# [What needs to be done]
Wherever a line in the data below holds "Vector", copy that line.
·····
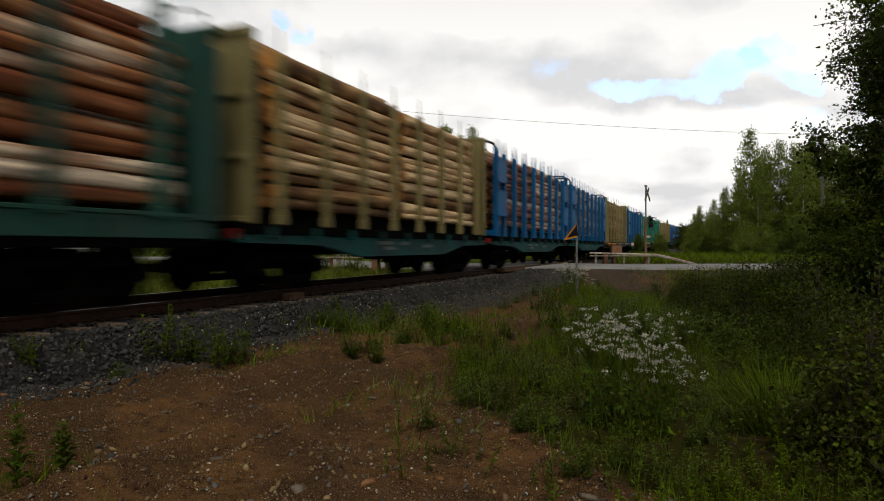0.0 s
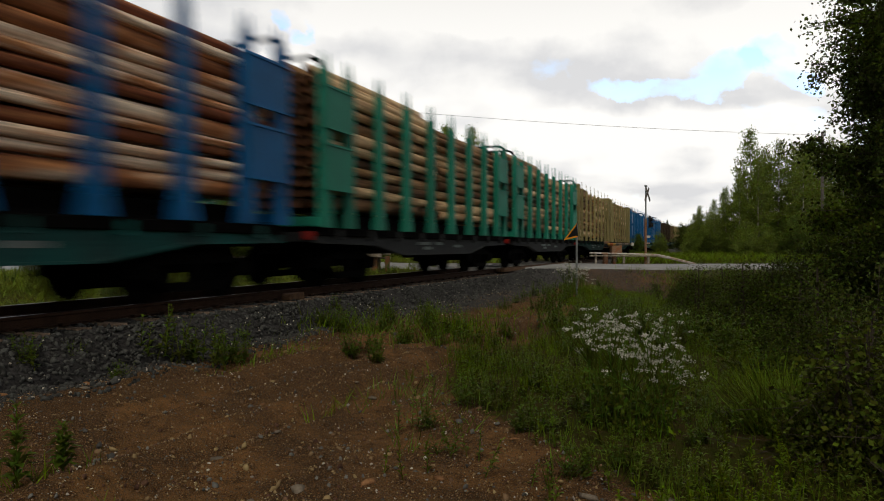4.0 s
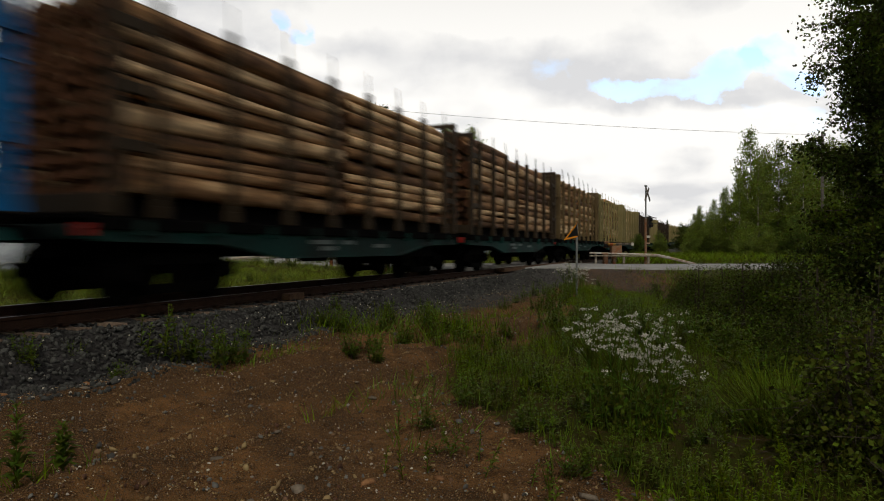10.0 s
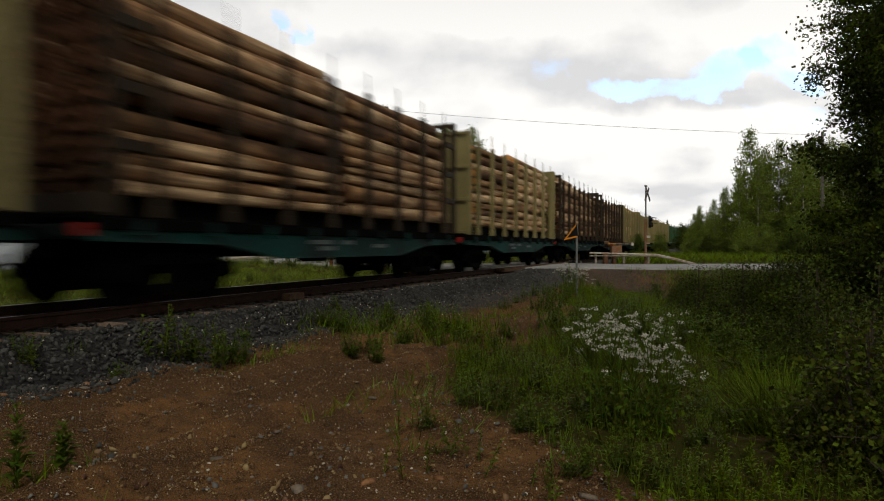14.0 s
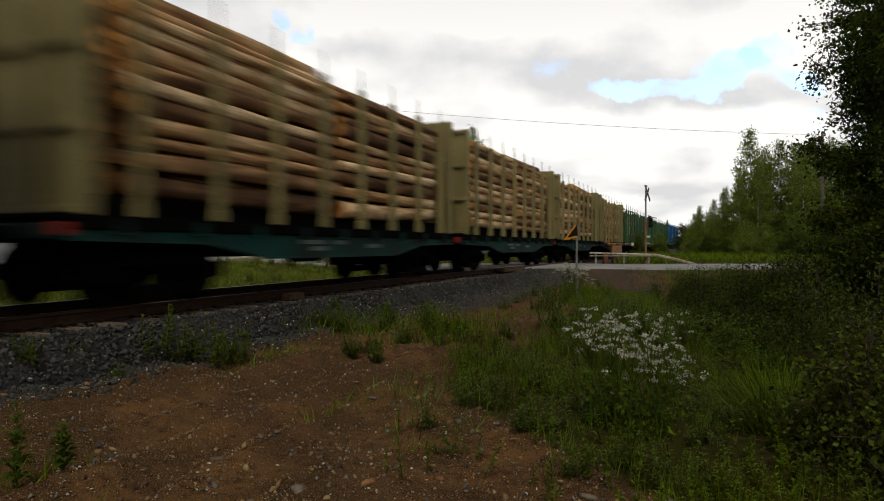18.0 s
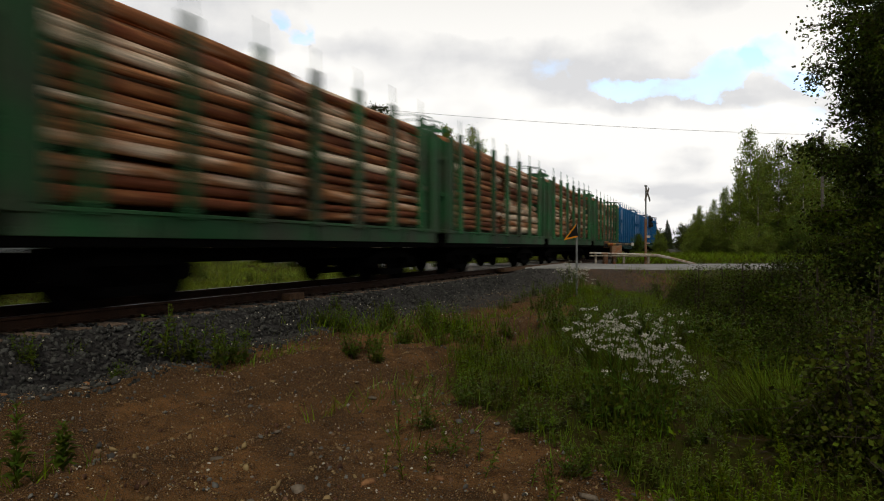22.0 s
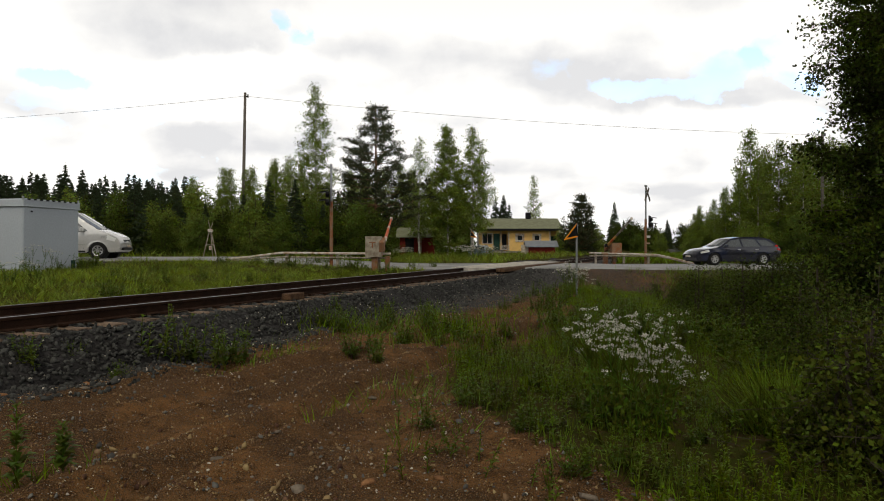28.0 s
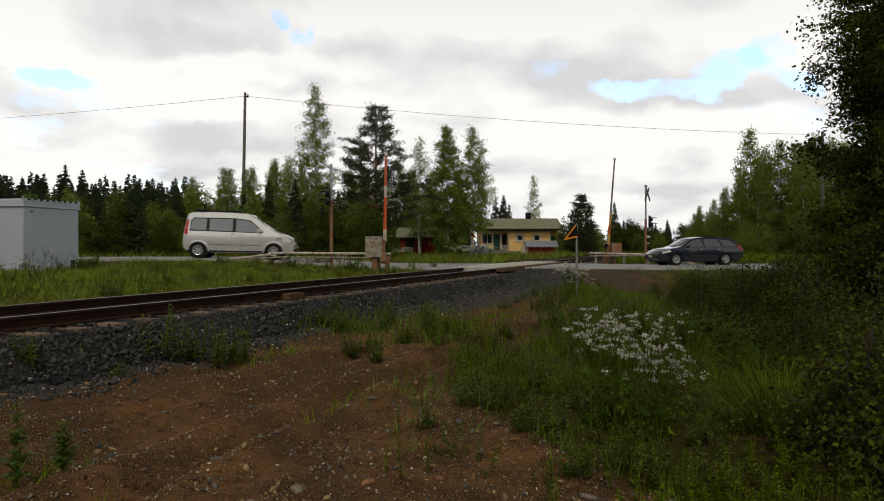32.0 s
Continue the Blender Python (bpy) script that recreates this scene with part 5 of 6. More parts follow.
·····
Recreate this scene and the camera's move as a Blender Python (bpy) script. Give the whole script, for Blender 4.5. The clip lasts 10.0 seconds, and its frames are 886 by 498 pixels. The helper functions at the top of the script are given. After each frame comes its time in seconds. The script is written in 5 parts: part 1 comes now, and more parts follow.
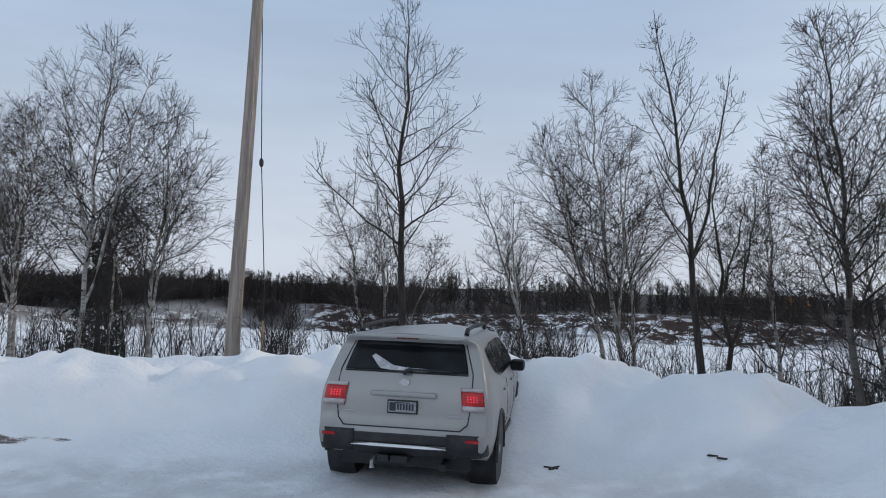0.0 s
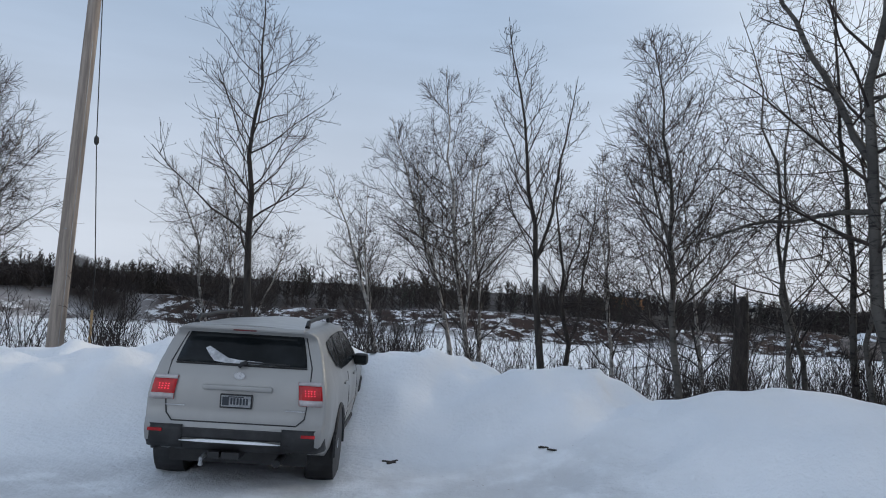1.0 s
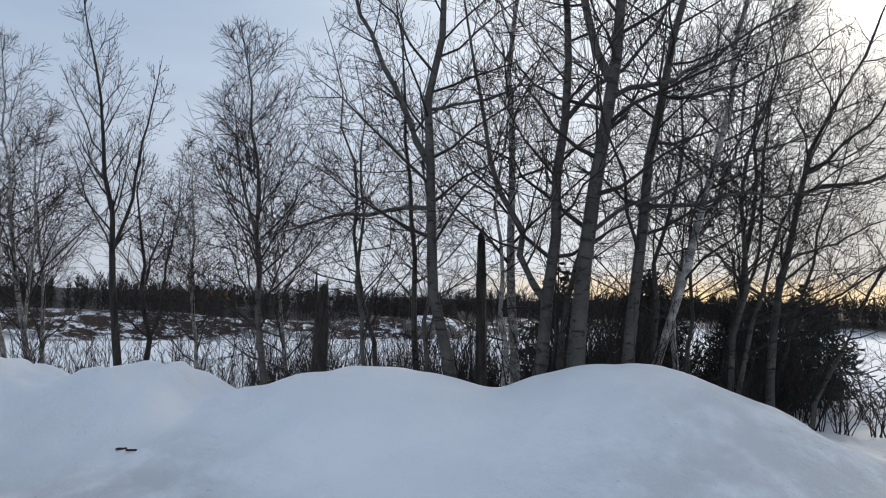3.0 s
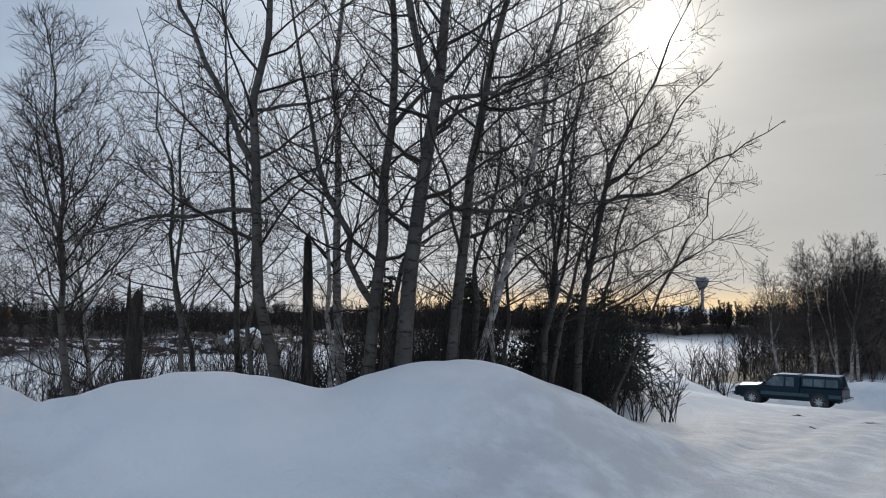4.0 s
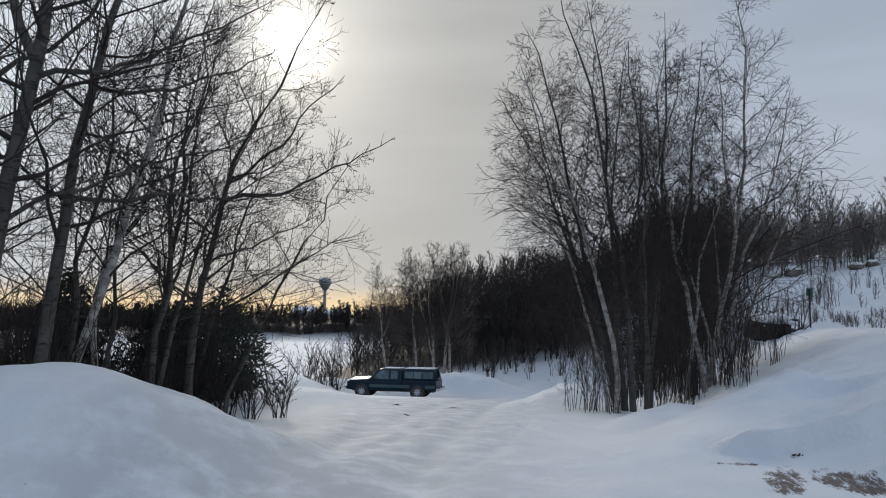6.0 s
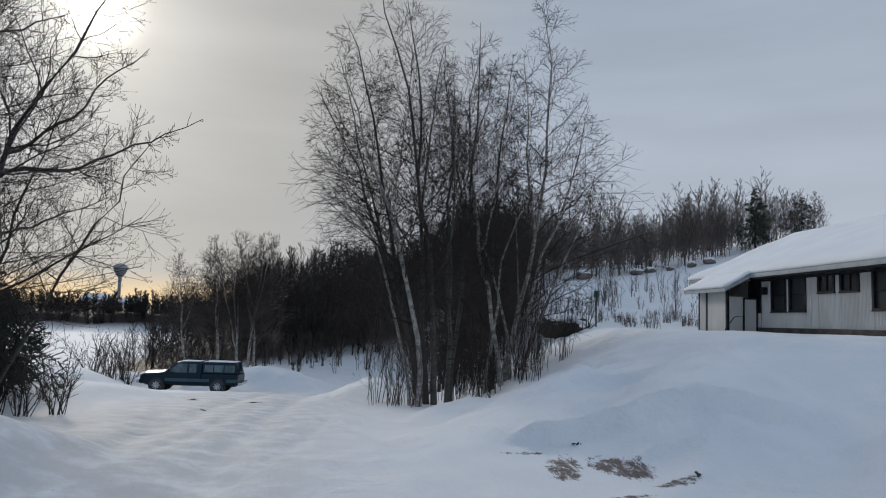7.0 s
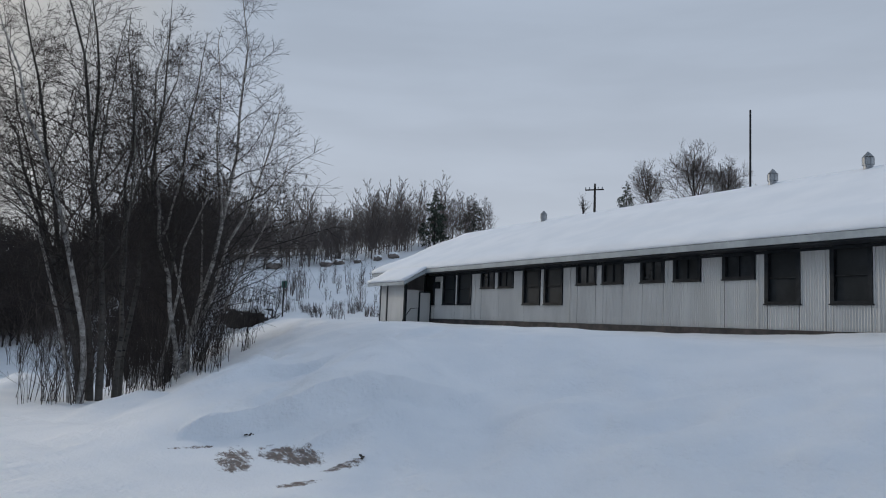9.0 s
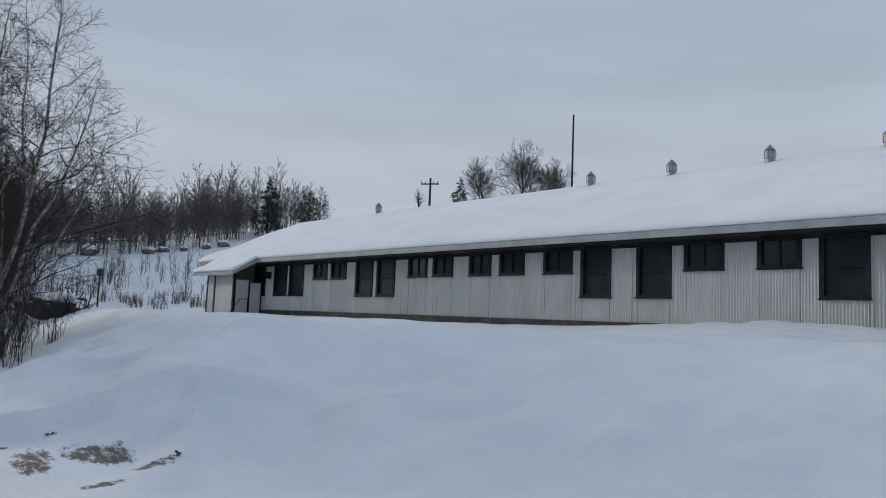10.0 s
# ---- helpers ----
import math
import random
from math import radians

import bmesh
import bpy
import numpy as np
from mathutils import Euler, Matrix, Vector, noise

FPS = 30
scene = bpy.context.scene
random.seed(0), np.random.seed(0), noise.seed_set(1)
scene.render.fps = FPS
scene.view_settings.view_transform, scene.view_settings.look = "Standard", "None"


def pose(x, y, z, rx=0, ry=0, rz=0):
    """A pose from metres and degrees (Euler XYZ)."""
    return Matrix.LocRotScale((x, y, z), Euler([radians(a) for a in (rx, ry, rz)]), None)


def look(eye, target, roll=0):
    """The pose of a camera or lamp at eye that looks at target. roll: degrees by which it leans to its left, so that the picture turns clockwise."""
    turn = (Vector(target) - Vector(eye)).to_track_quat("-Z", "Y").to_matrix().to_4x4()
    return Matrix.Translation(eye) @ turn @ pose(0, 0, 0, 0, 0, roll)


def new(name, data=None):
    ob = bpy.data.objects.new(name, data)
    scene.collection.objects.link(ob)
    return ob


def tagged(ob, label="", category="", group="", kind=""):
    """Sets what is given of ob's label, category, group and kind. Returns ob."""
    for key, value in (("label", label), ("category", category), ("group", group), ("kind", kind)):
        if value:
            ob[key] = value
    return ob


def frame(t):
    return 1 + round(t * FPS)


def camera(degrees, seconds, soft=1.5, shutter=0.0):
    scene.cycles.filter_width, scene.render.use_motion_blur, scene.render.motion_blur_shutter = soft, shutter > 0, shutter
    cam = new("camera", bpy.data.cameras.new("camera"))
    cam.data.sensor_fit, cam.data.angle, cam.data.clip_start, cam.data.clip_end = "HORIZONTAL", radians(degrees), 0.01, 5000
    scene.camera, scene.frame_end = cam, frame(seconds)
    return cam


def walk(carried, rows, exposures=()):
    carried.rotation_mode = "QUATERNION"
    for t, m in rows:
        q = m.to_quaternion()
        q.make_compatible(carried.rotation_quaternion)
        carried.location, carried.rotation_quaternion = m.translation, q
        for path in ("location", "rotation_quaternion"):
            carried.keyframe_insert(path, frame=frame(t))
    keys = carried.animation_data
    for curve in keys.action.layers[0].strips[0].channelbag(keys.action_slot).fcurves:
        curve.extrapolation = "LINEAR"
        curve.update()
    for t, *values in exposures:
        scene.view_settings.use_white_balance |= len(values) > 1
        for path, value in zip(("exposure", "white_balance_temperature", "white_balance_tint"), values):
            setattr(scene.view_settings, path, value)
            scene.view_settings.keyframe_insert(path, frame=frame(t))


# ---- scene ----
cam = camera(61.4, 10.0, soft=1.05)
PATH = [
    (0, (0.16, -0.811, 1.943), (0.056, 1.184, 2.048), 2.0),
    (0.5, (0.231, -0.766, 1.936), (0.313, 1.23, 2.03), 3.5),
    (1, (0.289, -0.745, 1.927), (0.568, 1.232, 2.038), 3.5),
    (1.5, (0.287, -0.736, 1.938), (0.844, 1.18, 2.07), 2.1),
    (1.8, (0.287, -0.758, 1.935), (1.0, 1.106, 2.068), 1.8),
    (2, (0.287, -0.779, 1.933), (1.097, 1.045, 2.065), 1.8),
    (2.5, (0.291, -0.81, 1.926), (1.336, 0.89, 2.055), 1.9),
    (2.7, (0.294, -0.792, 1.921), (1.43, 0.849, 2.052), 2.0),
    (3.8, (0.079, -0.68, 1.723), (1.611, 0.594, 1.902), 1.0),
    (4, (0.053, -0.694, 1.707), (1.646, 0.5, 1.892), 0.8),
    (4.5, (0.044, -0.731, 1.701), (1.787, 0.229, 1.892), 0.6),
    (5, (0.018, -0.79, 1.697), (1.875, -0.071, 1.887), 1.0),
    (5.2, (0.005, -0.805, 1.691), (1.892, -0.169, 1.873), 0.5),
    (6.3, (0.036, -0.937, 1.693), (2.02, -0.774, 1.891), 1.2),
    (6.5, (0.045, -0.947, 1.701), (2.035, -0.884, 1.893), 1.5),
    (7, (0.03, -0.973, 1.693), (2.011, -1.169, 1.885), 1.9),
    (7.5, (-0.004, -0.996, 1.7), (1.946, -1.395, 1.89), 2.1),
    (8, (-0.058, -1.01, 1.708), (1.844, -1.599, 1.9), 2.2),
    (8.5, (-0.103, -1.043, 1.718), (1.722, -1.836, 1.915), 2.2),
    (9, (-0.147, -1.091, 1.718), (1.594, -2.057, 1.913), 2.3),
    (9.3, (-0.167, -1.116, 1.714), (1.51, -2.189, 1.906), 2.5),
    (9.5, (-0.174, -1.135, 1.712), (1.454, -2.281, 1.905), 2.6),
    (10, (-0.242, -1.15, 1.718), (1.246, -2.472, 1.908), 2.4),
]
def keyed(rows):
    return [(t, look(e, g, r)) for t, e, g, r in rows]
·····
# [Task output]
from mathutils import Euler, Matrix, Vector, noise
    turn = (Vector(target) - Vector(eye)).to_track_quat("-Z", "Y").to_matrix().to_4x4()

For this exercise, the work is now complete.